『逆襲のシャア』のラストは結局どういうことだったのか 公開から30年経っても続く議論
2018年9月30日(日)9時0分 キャリコネニュース
1988年3月。機動戦士ガンダムシリーズの劇場版作品『機動戦士ガンダム 逆襲のシャア』が公開された。ちょうど今年は映画の封切りから30周年になる。
なるほど、最近になってやけにサザビーのプラモの新作情報やら、幻の機体ナイチンゲールの完成品トイの発売が告知されていたはずである。
この映画、宇宙世紀モノのガンダムが好きな人なら、ほとんどのオタクが観ているはずだ。

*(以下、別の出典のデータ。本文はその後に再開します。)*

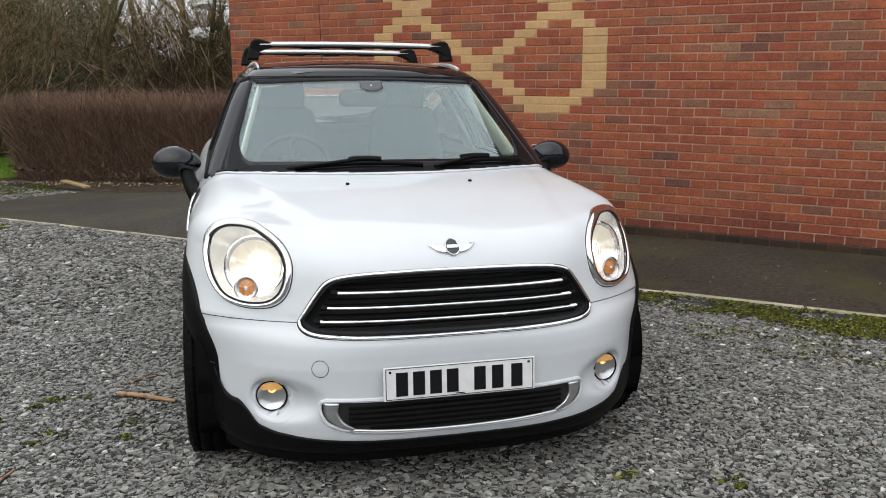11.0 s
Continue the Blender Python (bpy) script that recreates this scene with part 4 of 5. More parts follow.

作品内の時系列的な意味では、アムロ・レイとシャア・アズナブルという長年のライバル関係にあった2人の最後の登場作品である。
タイトルこそシャア推しされているが、実質的には双方が本作の主役になっており、ファースト以来のファンにとっては総決算のような映画と考えてよい。(文:松本ミゾレ)
「生還するわけじゃなく何も解決しないのに、次に繋がる終わりでもない…」
先日、2ちゃんねるに『逆襲のシャアって極めて独特な終わり方だよな』というスレッドが立った。スレ主は、主役2人が生還するわけでもなし、戦争が決着するわけでもなし、何か問題が解決するわけでもなし。これまで何となく受け入れて観ていたものの、特殊なアニメだったと書き込んでいる。
この意見に賛成だという人って案外多いんじゃないだろうか。僕もこれまでに何度も観返している。ただ、この映画はそれ以前のガンダム作品とは尺がそもそも違う。完全に第二次ネオジオン抗争を描き切ることは、最初から目指していなかったようには思える。
あくまでもこの作品の主軸はアムロとシャアの退場劇なので、あの結末はあれはあれで正解だと考えている立場だ。
ニュータイプでもわかり合うのは難しい 2人は消息不明ということの是非
それでは、スレッドに寄せられた書き込みを紹介したい。
「アムロはあれで死んだのは間違いないだろう。シャアのエゴ(アクシズを地球に落下させる)に付き合わされて死んだ」
「まぁ逆シャアって新規にオススメは出来ん作品ではある。初めて見たら『は?』な印象で終わる」
「アムロとシャア最後の対決と期待して見に行ったらそんなに面白くなかった記憶が」
「誰が作ったのかどうして動くのかもよく分からない謎のサイコフレーム」
受け止め方はまさに千差万別といった具合で、ネガティブな意見も結構目に付いた。元々本作って、1986年から87年まで放送されていた『機動戦士ZZガンダム』終盤でシャアが台頭するというシナリオが用意されていたのに、土壇場になって映画で決着を設けることになったという経緯を持つ。
監督・脚本の富野由悠季にしてみれば、果たしてどんな胸中で制作していた作品だったのか。これについては色々と思いを馳せてしまう部分があるオタクも多いだろう。
後年に制作されたガンダムシリーズには、シャアそっくりなキャラクターも登場こそしているが、あくまでもシャアもアムロも、この作品を最後に以降の年代には登場しない。となると、終盤でアムロがアクシズを食い止めようとしつつもシャアとの口喧嘩の最中に消息不明になるというのは、なんだか皮肉というか「結局分かり合えないまま死んだのか」と虚しい気持ちになるのはたしかだ。
だけどこれって富野ガンダムにはよくあるもので、ニュータイプ同士だってなかなかお互いを完璧に理解できないという描写は珍しくなかった。ではどうしたら完全に理解しあえるのかというと、これはどちらかが死ぬしかなかった。
本作の場合、両者は消息不明で幕を閉じる。が、普通に考えれば死んでいるはず。となるとお互いに肉体とエゴから脱したと考える余地が生まれる。個人的には、精神だけのシャアとアムロは、その後地球圏をさまよっていたララァの魂とも融合をしていったのではないかと思っている。
描写の先にどういった展開が起きているのかを想像しやすいという点では、本作のクライマックスもそこまで悪くないんじゃないだろうか。